» **Set problem**
All of the data should be output character for character, except the pictures.

» **Given material**
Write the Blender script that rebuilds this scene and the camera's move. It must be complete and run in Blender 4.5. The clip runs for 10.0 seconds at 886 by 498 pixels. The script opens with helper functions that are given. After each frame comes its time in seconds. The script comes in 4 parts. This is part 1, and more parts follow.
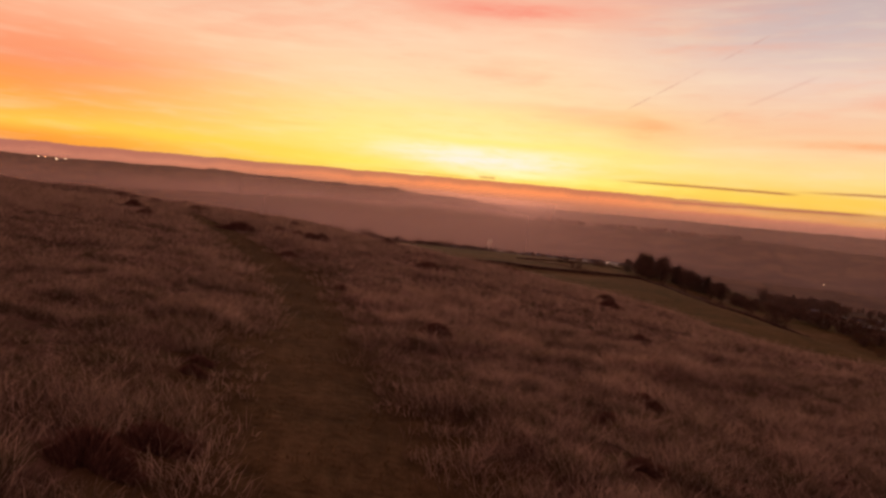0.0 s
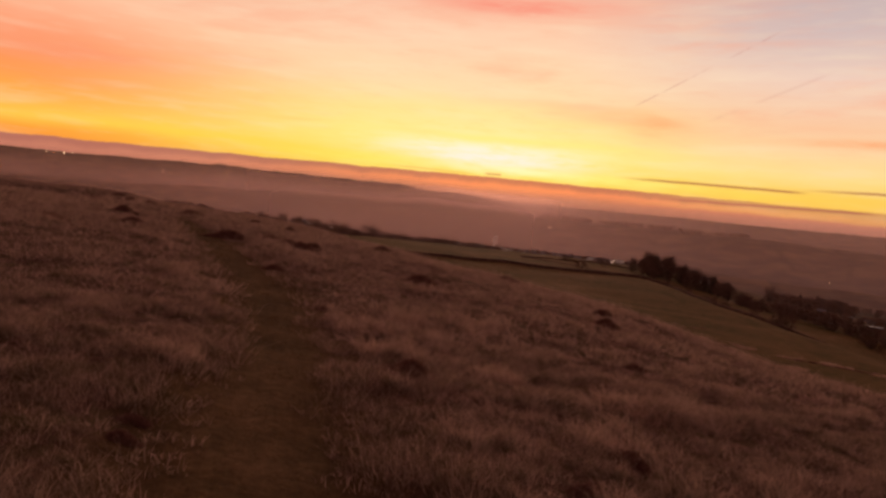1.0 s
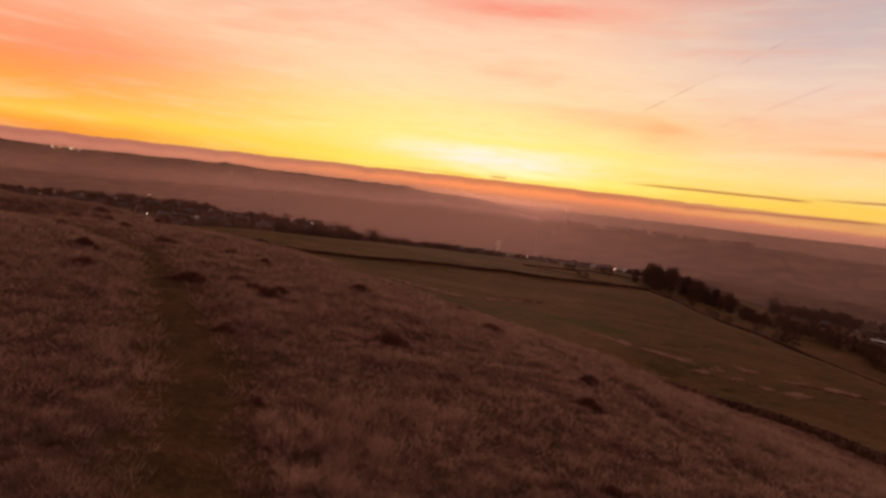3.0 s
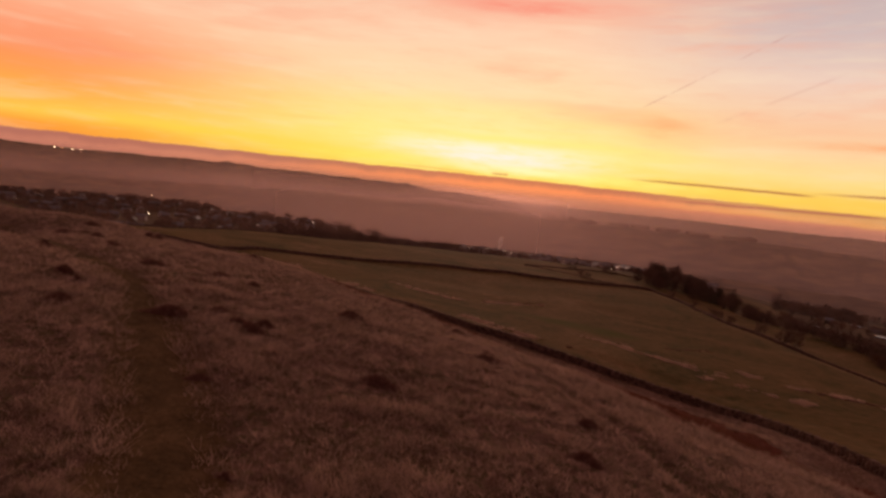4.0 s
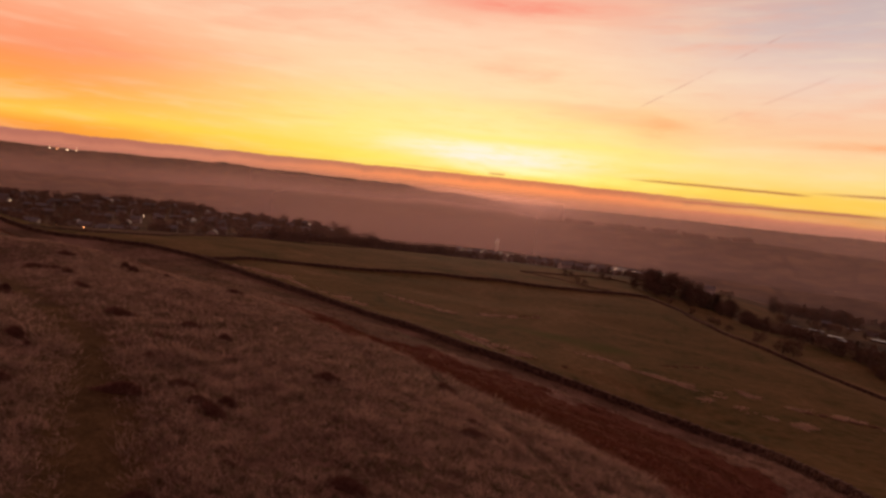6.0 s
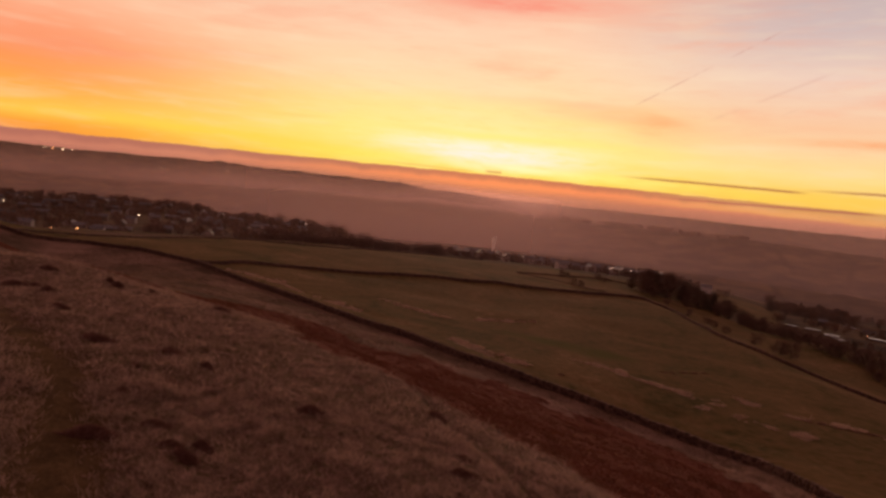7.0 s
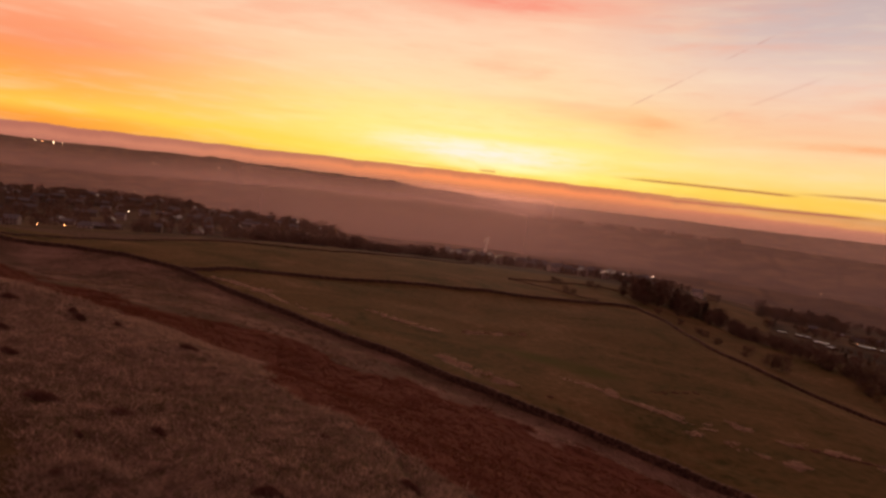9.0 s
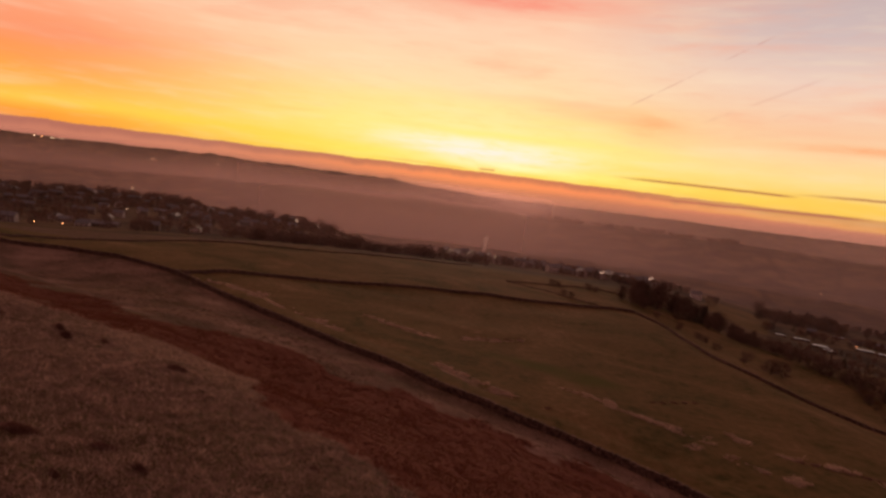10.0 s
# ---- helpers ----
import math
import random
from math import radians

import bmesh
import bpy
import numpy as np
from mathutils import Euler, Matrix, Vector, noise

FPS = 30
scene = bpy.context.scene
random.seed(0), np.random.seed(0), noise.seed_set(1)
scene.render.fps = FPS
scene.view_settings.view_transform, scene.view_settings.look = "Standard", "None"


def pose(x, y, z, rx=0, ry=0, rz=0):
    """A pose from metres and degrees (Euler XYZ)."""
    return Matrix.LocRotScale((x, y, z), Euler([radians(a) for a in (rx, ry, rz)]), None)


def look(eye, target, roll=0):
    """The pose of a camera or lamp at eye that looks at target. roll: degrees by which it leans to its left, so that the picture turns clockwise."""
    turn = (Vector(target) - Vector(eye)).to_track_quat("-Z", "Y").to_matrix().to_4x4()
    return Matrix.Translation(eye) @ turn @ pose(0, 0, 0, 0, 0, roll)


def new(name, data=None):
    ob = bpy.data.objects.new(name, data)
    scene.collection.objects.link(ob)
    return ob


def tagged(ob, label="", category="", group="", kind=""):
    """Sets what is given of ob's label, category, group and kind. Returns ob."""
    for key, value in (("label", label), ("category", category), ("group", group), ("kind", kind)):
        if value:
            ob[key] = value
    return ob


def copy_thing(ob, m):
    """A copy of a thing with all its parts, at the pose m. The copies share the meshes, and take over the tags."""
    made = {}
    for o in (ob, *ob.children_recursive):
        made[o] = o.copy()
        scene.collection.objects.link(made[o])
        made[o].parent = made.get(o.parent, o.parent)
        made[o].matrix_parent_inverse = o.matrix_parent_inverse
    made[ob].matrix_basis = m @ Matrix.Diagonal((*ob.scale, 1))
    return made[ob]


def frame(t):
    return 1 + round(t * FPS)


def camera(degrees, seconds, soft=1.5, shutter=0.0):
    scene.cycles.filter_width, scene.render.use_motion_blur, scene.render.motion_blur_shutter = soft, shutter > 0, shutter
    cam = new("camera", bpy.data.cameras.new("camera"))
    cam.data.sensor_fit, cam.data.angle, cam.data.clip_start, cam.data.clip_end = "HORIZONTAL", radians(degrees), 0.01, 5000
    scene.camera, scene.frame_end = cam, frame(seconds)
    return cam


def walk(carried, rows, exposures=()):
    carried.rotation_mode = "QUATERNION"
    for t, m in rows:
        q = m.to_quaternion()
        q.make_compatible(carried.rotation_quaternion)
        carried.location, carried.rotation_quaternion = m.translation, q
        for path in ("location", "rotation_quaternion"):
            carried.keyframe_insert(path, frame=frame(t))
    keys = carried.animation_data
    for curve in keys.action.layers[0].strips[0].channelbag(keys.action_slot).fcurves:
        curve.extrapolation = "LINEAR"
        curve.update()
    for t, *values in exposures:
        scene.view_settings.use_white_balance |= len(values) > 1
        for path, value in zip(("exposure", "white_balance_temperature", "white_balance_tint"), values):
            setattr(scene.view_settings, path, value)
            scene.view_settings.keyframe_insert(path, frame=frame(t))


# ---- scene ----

» **Complete answer**
Write the Blender script that rebuilds this scene and the camera's move. It must be complete and run in Blender 4.5. The clip runs for 10.0 seconds at 886 by 498 pixels. The script opens with helper functions that are given. After each frame comes its time in seconds. The script comes in 4 parts. This is part 1, and more parts follow.
0.0 s
1.0 s
3.0 s
4.0 s
6.0 s
7.0 s
9.0 s
10.0 s
# ---- helpers ----
import math
import random
from math import radians

import bmesh
import bpy
import numpy as np
from mathutils import Euler, Matrix, Vector, noise

FPS = 30
scene = bpy.context.scene
random.seed(0), np.random.seed(0), noise.seed_set(1)
scene.render.fps = FPS
scene.view_settings.view_transform, scene.view_settings.look = "Standard", "None"


def pose(x, y, z, rx=0, ry=0, rz=0):
    """A pose from metres and degrees (Euler XYZ)."""
    return Matrix.LocRotScale((x, y, z), Euler([radians(a) for a in (rx, ry, rz)]), None)


def look(eye, target, roll=0):
    """The pose of a camera or lamp at eye that looks at target. roll: degrees by which it leans to its left, so that the picture turns clockwise."""
    turn = (Vector(target) - Vector(eye)).to_track_quat("-Z", "Y").to_matrix().to_4x4()
    return Matrix.Translation(eye) @ turn @ pose(0, 0, 0, 0, 0, roll)


def new(name, data=None):
    ob = bpy.data.objects.new(name, data)
    scene.collection.objects.link(ob)
    return ob


def tagged(ob, label="", category="", group="", kind=""):
    """Sets what is given of ob's label, category, group and kind. Returns ob."""
    for key, value in (("label", label), ("category", category), ("group", group), ("kind", kind)):
        if value:
            ob[key] = value
    return ob


def copy_thing(ob, m):
    """A copy of a thing with all its parts, at the pose m. The copies share the meshes, and take over the tags."""
    made = {}
    for o in (ob, *ob.children_recursive):
        made[o] = o.copy()
        scene.collection.objects.link(made[o])
        made[o].parent = made.get(o.parent, o.parent)
        made[o].matrix_parent_inverse = o.matrix_parent_inverse
    made[ob].matrix_basis = m @ Matrix.Diagonal((*ob.scale, 1))
    return made[ob]


def frame(t):
    return 1 + round(t * FPS)


def camera(degrees, seconds, soft=1.5, shutter=0.0):
    scene.cycles.filter_width, scene.render.use_motion_blur, scene.render.motion_blur_shutter = soft, shutter > 0, shutter
    cam = new("camera", bpy.data.cameras.new("camera"))
    cam.data.sensor_fit, cam.data.angle, cam.data.clip_start, cam.data.clip_end = "HORIZONTAL", radians(degrees), 0.01, 5000
    scene.camera, scene.frame_end = cam, frame(seconds)
    return cam


def walk(carried, rows, exposures=()):
    carried.rotation_mode = "QUATERNION"
    for t, m in rows:
        q = m.to_quaternion()
        q.make_compatible(carried.rotation_quaternion)
        carried.location, carried.rotation_quaternion = m.translation, q
        for path in ("location", "rotation_quaternion"):
            carried.keyframe_insert(path, frame=frame(t))
    keys = carried.animation_data
    for curve in keys.action.layers[0].strips[0].channelbag(keys.action_slot).fcurves:
        curve.extrapolation = "LINEAR"
        curve.update()
    for t, *values in exposures:
        scene.view_settings.use_white_balance |= len(values) > 1
        for path, value in zip(("exposure", "white_balance_temperature", "white_balance_tint"), values):
            setattr(scene.view_settings, path, value)
            scene.view_settings.keyframe_insert(path, frame=frame(t))


# ---- scene ----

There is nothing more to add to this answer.